» Exercise requirements:
Leave out the pictures and repeat the rest of the material exactly.

» Stored data:
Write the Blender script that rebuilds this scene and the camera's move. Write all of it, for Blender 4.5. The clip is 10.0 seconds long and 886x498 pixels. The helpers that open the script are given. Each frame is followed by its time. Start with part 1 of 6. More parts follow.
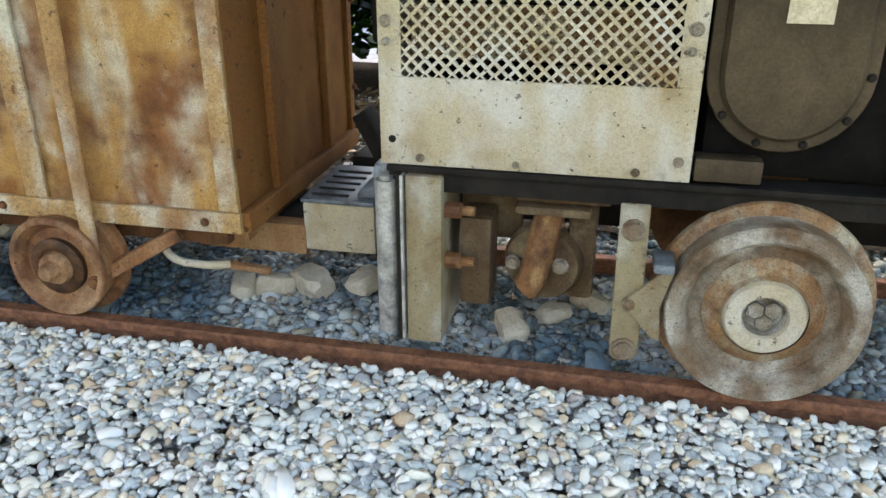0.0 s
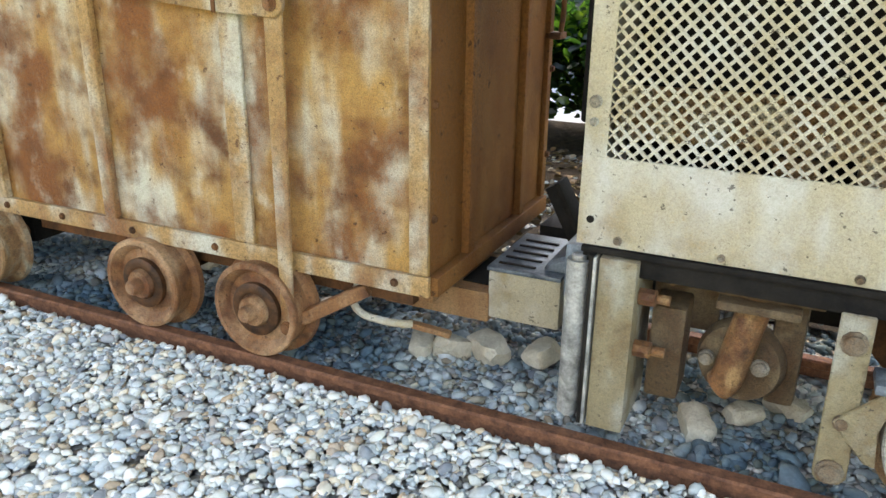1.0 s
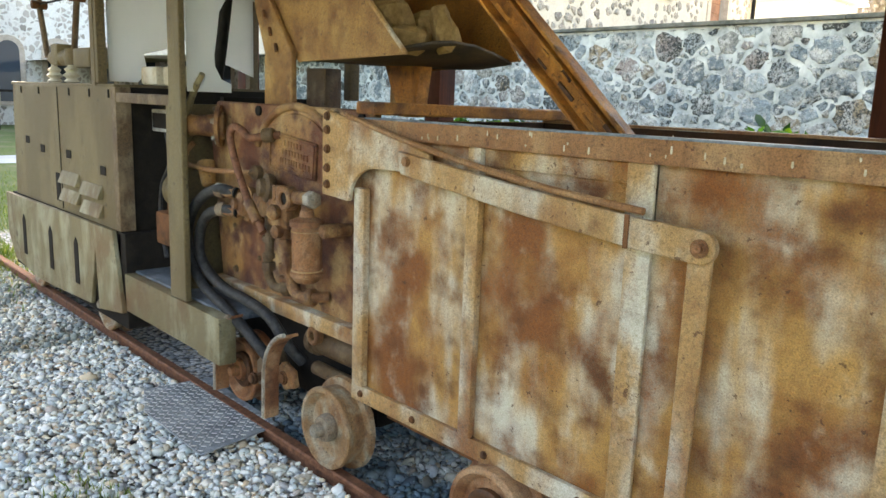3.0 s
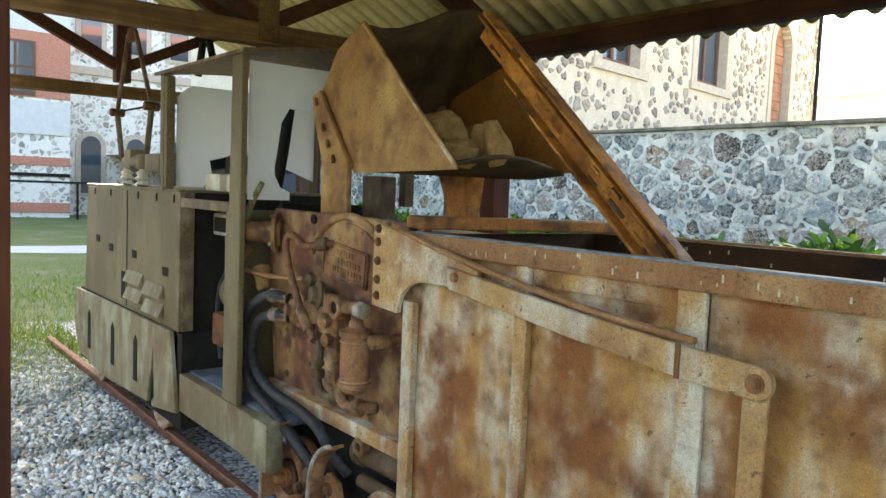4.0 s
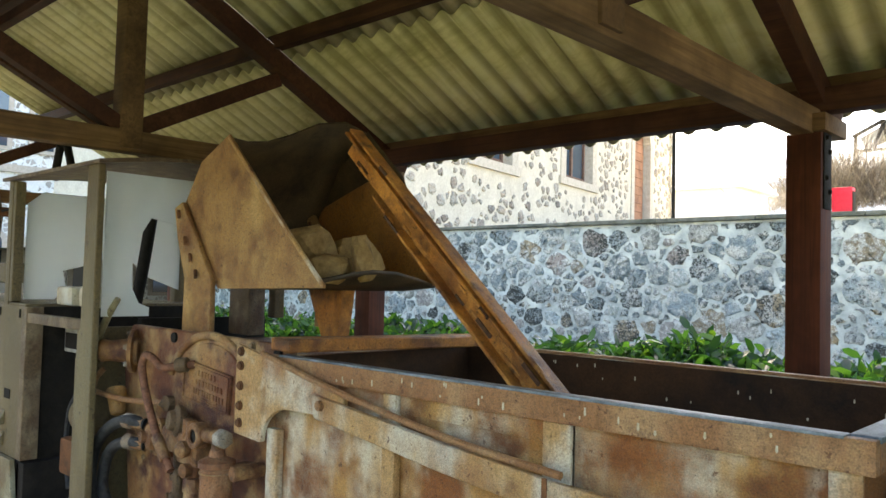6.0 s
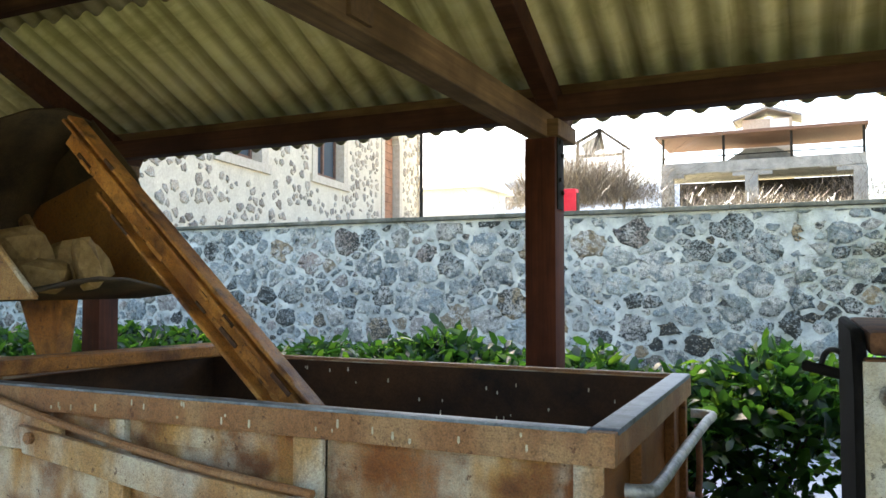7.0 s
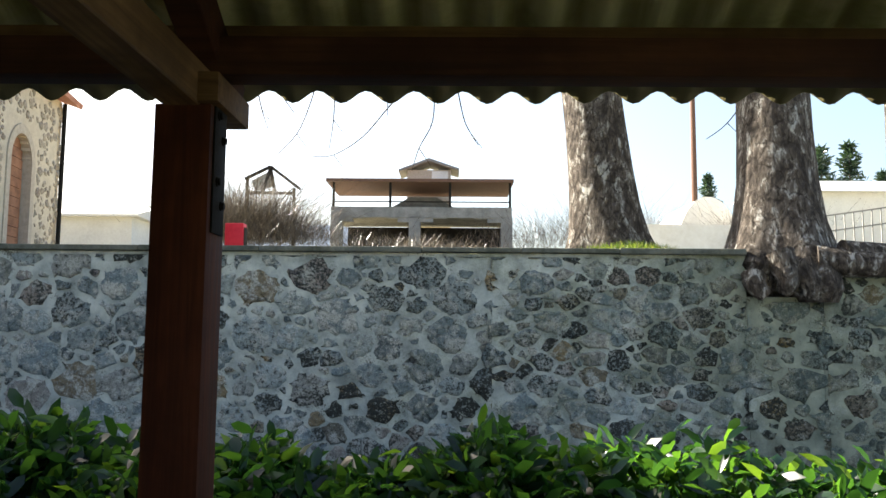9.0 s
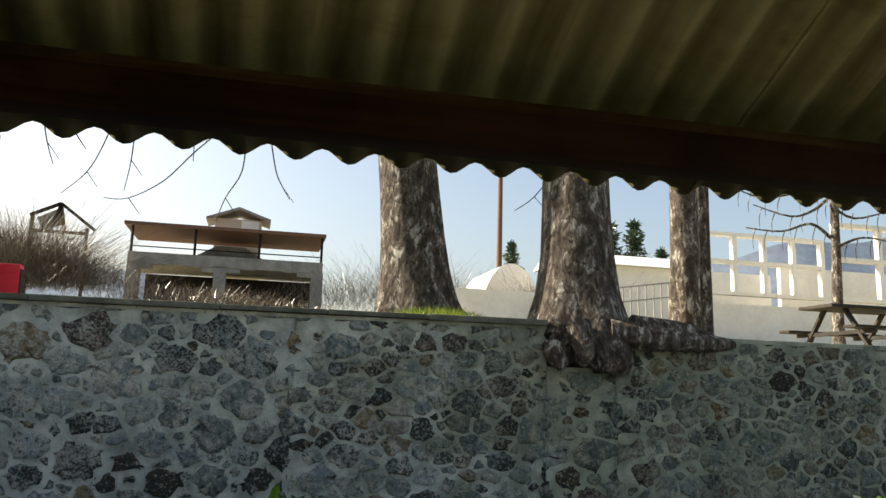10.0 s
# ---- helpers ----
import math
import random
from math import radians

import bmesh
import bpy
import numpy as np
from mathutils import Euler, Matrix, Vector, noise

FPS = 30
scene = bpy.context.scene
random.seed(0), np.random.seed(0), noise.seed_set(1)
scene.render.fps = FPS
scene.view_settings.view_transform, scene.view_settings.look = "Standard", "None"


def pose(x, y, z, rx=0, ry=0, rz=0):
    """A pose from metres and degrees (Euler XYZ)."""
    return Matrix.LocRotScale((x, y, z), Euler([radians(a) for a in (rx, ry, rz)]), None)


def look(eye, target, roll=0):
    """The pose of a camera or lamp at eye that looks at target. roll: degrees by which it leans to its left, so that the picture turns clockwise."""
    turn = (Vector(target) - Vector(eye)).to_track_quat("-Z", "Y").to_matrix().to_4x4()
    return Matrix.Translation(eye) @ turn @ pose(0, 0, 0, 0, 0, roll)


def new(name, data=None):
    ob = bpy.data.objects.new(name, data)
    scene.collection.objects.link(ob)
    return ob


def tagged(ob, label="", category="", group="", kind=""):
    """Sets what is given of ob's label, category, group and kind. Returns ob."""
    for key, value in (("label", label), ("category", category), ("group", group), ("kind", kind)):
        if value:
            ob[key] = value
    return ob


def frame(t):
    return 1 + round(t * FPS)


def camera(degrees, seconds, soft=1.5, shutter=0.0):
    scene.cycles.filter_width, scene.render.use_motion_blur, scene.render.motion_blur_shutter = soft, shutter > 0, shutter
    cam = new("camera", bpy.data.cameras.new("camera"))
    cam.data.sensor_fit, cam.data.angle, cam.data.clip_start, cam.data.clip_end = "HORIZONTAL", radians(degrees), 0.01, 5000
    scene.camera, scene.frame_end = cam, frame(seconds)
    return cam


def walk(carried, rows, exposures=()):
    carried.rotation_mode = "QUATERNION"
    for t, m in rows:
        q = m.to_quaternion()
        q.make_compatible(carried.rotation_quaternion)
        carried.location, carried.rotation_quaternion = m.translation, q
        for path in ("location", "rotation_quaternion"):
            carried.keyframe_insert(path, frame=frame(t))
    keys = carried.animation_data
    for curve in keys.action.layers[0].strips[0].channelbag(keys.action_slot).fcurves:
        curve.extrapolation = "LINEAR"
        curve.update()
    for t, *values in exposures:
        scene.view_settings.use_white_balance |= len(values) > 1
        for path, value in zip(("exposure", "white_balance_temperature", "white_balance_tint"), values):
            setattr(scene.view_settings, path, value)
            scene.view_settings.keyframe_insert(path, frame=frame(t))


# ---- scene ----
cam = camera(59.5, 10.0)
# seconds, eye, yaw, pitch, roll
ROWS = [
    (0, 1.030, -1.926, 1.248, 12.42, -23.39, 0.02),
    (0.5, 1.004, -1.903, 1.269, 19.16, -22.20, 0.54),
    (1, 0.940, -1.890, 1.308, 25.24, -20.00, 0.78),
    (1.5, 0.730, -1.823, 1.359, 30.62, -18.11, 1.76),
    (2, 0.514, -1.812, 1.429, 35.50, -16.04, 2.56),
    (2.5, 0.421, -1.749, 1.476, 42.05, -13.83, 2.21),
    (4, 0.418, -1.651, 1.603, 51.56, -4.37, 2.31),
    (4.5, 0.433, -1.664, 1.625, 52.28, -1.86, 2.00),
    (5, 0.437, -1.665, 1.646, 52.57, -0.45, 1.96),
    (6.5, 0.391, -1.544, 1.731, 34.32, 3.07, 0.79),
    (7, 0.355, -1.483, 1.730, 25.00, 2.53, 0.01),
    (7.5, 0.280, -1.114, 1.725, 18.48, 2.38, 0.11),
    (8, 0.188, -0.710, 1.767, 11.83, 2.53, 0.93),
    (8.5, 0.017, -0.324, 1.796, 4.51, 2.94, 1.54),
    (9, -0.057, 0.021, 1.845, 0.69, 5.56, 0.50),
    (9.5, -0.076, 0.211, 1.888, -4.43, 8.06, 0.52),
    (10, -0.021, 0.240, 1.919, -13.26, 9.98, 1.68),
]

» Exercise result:
Write the Blender script that rebuilds this scene and the camera's move. Write all of it, for Blender 4.5. The clip is 10.0 seconds long and 886x498 pixels. The helpers that open the script are given. Each frame is followed by its time. Start with part 1 of 6. More parts follow.
0.0 s
1.0 s
3.0 s
4.0 s
6.0 s
7.0 s
9.0 s
10.0 s
# ---- helpers ----
import math
import random
from math import radians

import bmesh
import bpy
import numpy as np
from mathutils import Euler, Matrix, Vector, noise

FPS = 30
scene = bpy.context.scene
random.seed(0), np.random.seed(0), noise.seed_set(1)
scene.render.fps = FPS
scene.view_settings.view_transform, scene.view_settings.look = "Standard", "None"


def pose(x, y, z, rx=0, ry=0, rz=0):
    """A pose from metres and degrees (Euler XYZ)."""
    return Matrix.LocRotScale((x, y, z), Euler([radians(a) for a in (rx, ry, rz)]), None)


def look(eye, target, roll=0):
    """The pose of a camera or lamp at eye that looks at target. roll: degrees by which it leans to its left, so that the picture turns clockwise."""
    turn = (Vector(target) - Vector(eye)).to_track_quat("-Z", "Y").to_matrix().to_4x4()
    return Matrix.Translation(eye) @ turn @ pose(0, 0, 0, 0, 0, roll)


def new(name, data=None):
    ob = bpy.data.objects.new(name, data)
    scene.collection.objects.link(ob)
    return ob


def tagged(ob, label="", category="", group="", kind=""):
    """Sets what is given of ob's label, category, group and kind. Returns ob."""
    for key, value in (("label", label), ("category", category), ("group", group), ("kind", kind)):
        if value:
            ob[key] = value
    return ob


def frame(t):
    return 1 + round(t * FPS)


def camera(degrees, seconds, soft=1.5, shutter=0.0):
    scene.cycles.filter_width, scene.render.use_motion_blur, scene.render.motion_blur_shutter = soft, shutter > 0, shutter
    cam = new("camera", bpy.data.cameras.new("camera"))
    cam.data.sensor_fit, cam.data.angle, cam.data.clip_start, cam.data.clip_end = "HORIZONTAL", radians(degrees), 0.01, 5000
    scene.camera, scene.frame_end = cam, frame(seconds)
    return cam


def walk(carried, rows, exposures=()):
    carried.rotation_mode = "QUATERNION"
    for t, m in rows:
        q = m.to_quaternion()
        q.make_compatible(carried.rotation_quaternion)
        carried.location, carried.rotation_quaternion = m.translation, q
        for path in ("location", "rotation_quaternion"):
            carried.keyframe_insert(path, frame=frame(t))
    keys = carried.animation_data
    for curve in keys.action.layers[0].strips[0].channelbag(keys.action_slot).fcurves:
        curve.extrapolation = "LINEAR"
        curve.update()
    for t, *values in exposures:
        scene.view_settings.use_white_balance |= len(values) > 1
        for path, value in zip(("exposure", "white_balance_temperature", "white_balance_tint"), values):
            setattr(scene.view_settings, path, value)
            scene.view_settings.keyframe_insert(path, frame=frame(t))


# ---- scene ----
cam = camera(59.5, 10.0)
# seconds, eye, yaw, pitch, roll
ROWS = [
    (0, 1.030, -1.926, 1.248, 12.42, -23.39, 0.02),
    (0.5, 1.004, -1.903, 1.269, 19.16, -22.20, 0.54),
    (1, 0.940, -1.890, 1.308, 25.24, -20.00, 0.78),
    (1.5, 0.730, -1.823, 1.359, 30.62, -18.11, 1.76),
    (2, 0.514, -1.812, 1.429, 35.50, -16.04, 2.56),
    (2.5, 0.421, -1.749, 1.476, 42.05, -13.83, 2.21),
    (4, 0.418, -1.651, 1.603, 51.56, -4.37, 2.31),
    (4.5, 0.433, -1.664, 1.625, 52.28, -1.86, 2.00),
    (5, 0.437, -1.665, 1.646, 52.57, -0.45, 1.96),
    (6.5, 0.391, -1.544, 1.731, 34.32, 3.07, 0.79),
    (7, 0.355, -1.483, 1.730, 25.00, 2.53, 0.01),
    (7.5, 0.280, -1.114, 1.725, 18.48, 2.38, 0.11),
    (8, 0.188, -0.710, 1.767, 11.83, 2.53, 0.93),
    (8.5, 0.017, -0.324, 1.796, 4.51, 2.94, 1.54),
    (9, -0.057, 0.021, 1.845, 0.69, 5.56, 0.50),
    (9.5, -0.076, 0.211, 1.888, -4.43, 8.06, 0.52),
    (10, -0.021, 0.240, 1.919, -13.26, 9.98, 1.68),
]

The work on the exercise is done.